BARONNE STAFFE, d'après : Règles générales de la correspondance, 1890

 

Déja en ces temps lointains l'ostentation à la "fashion victim" ou à la "up to date" pointait son nez. J'ai bien l'impression que ce livre de la Baronne est encore actuellement le livre de chevet des parisiens. Tout pour le paraître, la futilité et le quand dira-t-on. Comme cet autre exemple, qui annihile toute sensibilité propre, tout moyen d'expression personnelle, pour une conformité du bon maintien au mépris de l'individu en tant que tel :

"Le deuil de veuve, le plus long de tous, dure deux ans. Le grand deuil austère toute une année (.....) Les derniers six mois admettent les division suivantes : la dentelle noire, la soie, les ruches, les broderies de jais pendant trois mois ; les étoffes blanches et noires, les dentelles blanches pendant six semaines ; puis jusqu'à complète expiration, le gris, le prime, la pensée, le lilas (.....) Le deuil terminé, il y aura encore une légère transition avant de s'habiller comme tout le monde : on commence par des nuances discrètes, neutres ou foncées ; les hyacunthes et les diamants sortent des écrins (.....)"
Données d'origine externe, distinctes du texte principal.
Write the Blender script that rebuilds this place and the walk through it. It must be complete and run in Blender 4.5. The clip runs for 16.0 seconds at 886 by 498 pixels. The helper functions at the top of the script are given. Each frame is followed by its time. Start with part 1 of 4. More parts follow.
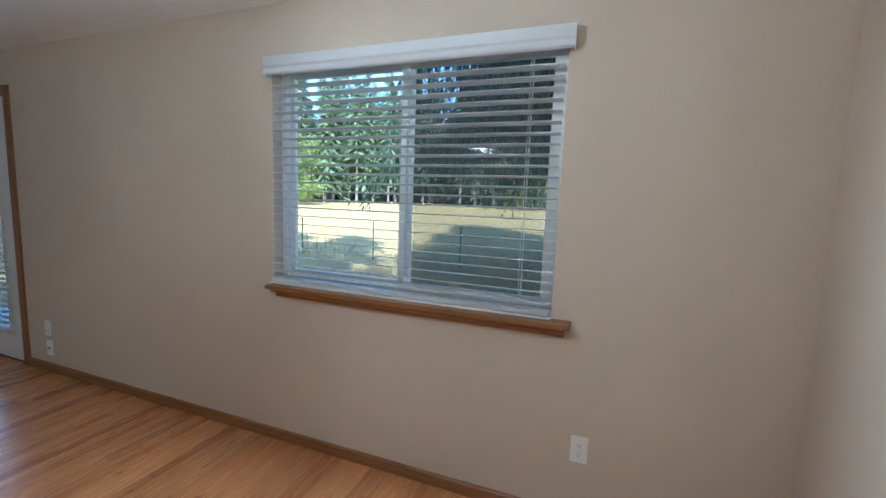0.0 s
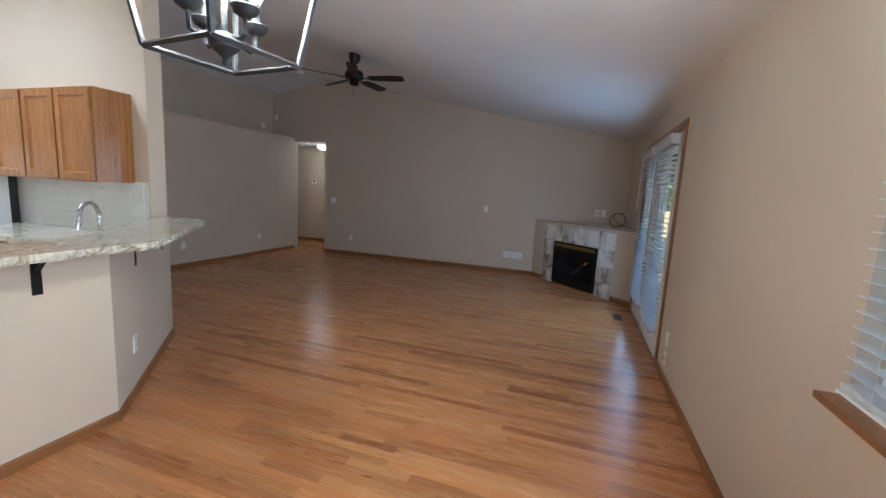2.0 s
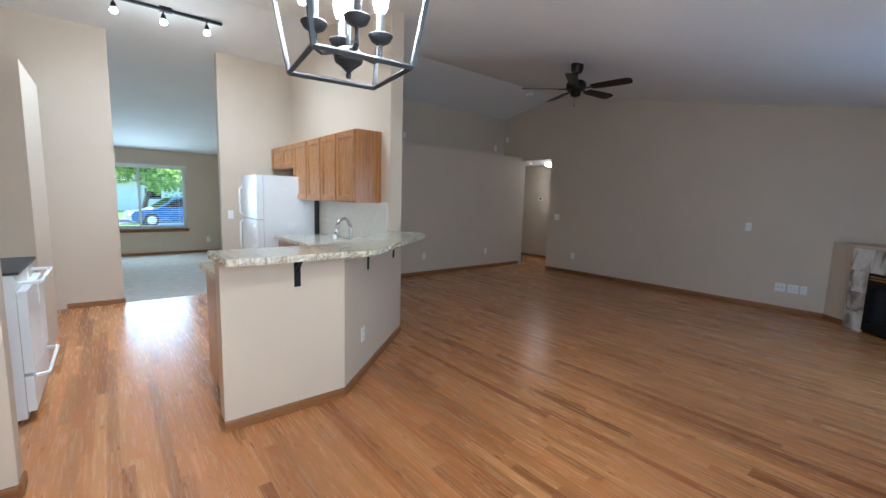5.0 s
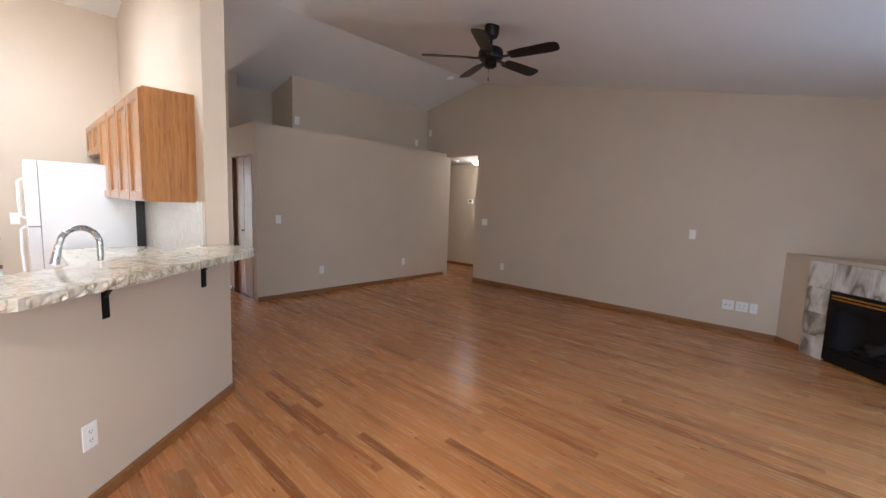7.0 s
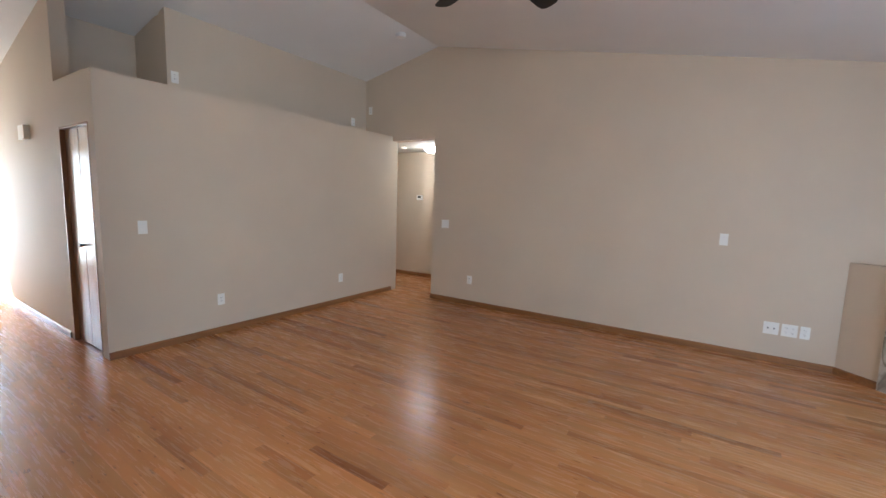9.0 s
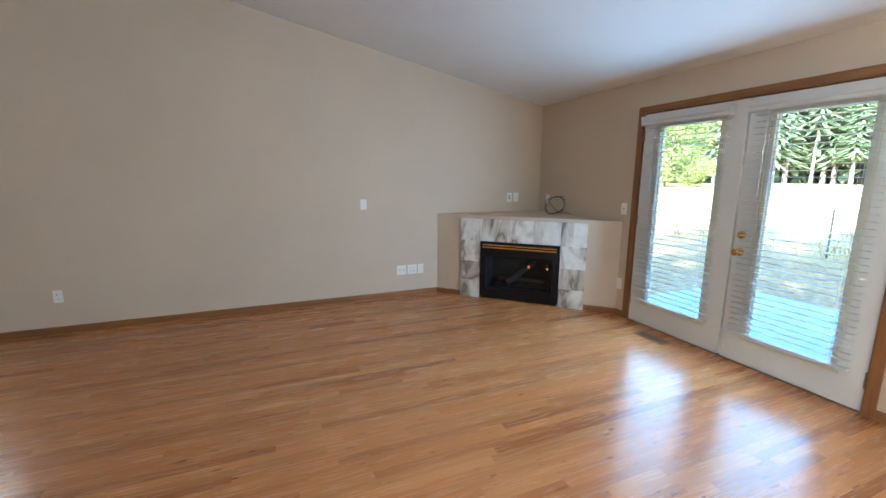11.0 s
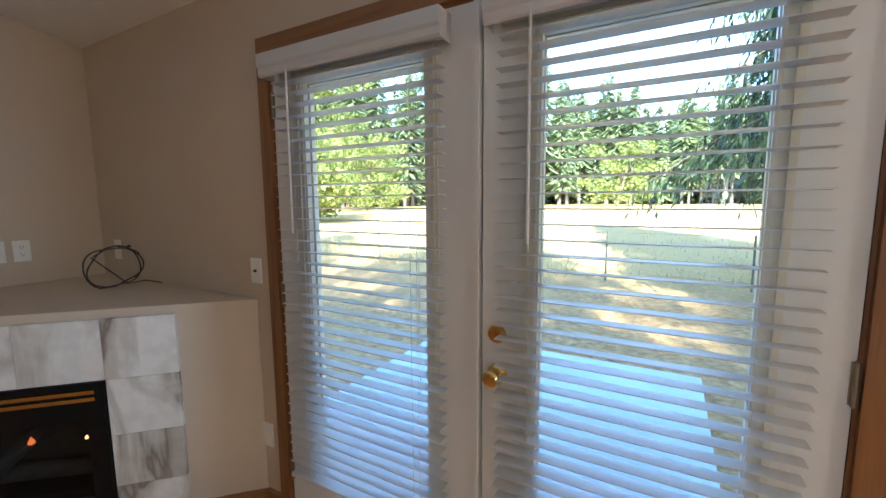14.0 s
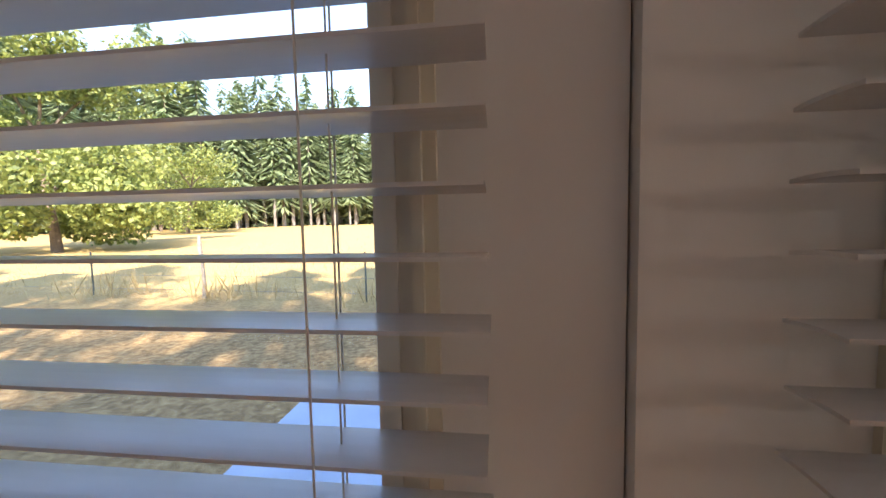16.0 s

BARONNE STAFFE, Usages du monde. Règles du savoir-vivre dans la société moderne, 1890.

 

Mais il ne s'agit là que de préambules avant le roman lui même. Je veux simplement par là vous retransmettre l'ambiance générale de cette fiction ironique qui elle, reste contemporaine.

 

Malheureusement, tenir 284 pages sur la superficialité de personnes aisées finit par lasser. Cela devient long, trop long. Heureusement que le style léger et vivace nous maintiens alerte, à l'image de cette diatribe contre la mondialisation et l'uniformisation (la scène se passe au Maroc) :

"Même le couscous y est préparé avec de la semoule made in USA, le thé n'est plus naturel mais est constitué d'un "concentré" de plantes très savamment dosées, et l'agneau dégraissé de façon "light".

Un peu de politique ne fait pas de mal.....

 

Malheureusement, ce n'est qu'au delà de la page 284 que le roman prend son essort et devient enfin plus vivace. Le puzzle meurtrier se dévoile parallèlement au magnifique dénouement d'une originalité et d'un comique exceptionnels. Je suis béa d'admiration devant ce brio de fantaisie, d'imagination et de créativité. Bravo à l'auteur. Dommage que l'on ne puisse en profiter que sur les 95 pages restantes. 

  

Pour conclure :

 

A se vouloir trop hétéroclite et à insister trop lourdement sur l'ennui de possédants incultes et narcissiques, la lassitude nous guette. Agréable comme lecture oïsive, sans plus.

 

Ma note : 7/10

Langage employé

9/10

Somptueusement et délicatement choisi, voici une oeuvre d'art linguistique qui se consomme sans modération et avec fluidité. 

Originalité/qualité du thème/du récit

9/10

Ce titre me fait penser à un règlement de compte de l'auteur avec "la haute" bien pensante (sic), La structure du scénario a dû lui demander un travail acharné, mais en voilà l'excellent résultat.

Temps de lecture

 moyen

Classique pour un format de poche moyen, sa durée de vie se voit augmentée par son intérêt relatif, mais baissée par sa finesse délicate d'écriture.

Nombre de pages // coût

 

375 pages (en poche) pour un prix de 6,95 euros.

 

Intérêt global

5/10

Entre un simili polar et une satire de la jet set, le lecteur perd ses repères et s'ennuie malgré les multiples aphorismes prêtant à réflexion. La sauce met trop de temps à prendre. A lire sans en attendre une transcendance.